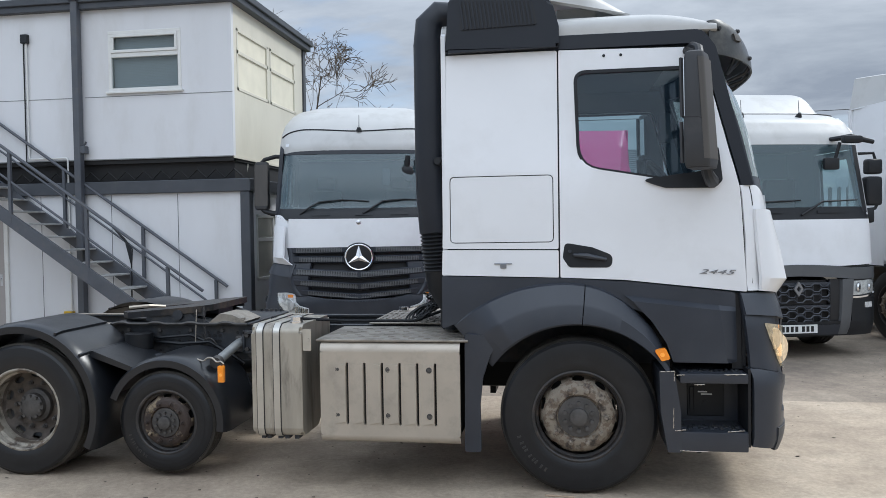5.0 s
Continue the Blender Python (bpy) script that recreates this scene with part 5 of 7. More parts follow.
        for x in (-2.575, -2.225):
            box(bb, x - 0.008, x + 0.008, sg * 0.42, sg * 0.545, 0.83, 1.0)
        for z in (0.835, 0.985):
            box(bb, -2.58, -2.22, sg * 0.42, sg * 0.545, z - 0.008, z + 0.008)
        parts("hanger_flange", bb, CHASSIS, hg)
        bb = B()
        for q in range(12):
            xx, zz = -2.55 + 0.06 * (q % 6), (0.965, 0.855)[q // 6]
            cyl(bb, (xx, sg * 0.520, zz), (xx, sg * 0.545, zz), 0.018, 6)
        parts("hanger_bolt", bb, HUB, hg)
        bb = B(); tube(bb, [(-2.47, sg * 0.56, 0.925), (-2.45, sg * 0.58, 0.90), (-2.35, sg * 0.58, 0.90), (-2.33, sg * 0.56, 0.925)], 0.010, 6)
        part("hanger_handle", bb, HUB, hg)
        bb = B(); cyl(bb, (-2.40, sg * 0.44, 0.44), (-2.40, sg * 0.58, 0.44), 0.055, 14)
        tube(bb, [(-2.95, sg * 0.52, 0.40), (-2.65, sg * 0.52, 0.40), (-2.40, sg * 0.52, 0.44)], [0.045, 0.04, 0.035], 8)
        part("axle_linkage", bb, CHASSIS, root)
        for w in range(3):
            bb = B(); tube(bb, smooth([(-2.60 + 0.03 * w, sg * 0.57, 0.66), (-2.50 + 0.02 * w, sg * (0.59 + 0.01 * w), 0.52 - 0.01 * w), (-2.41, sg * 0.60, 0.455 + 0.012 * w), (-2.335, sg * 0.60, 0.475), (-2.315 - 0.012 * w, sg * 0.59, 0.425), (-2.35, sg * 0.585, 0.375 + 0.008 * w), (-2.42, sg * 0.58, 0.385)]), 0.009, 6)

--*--

TO DO - Take each line containing the string "parts" and copy it out.

SOLUTION -
Continue the Blender Python (bpy) script that recreates this scene with part 5 of 7. More parts follow.
        parts("hanger_flange", bb, CHASSIS, hg)
        parts("hanger_bolt", bb, HUB, hg)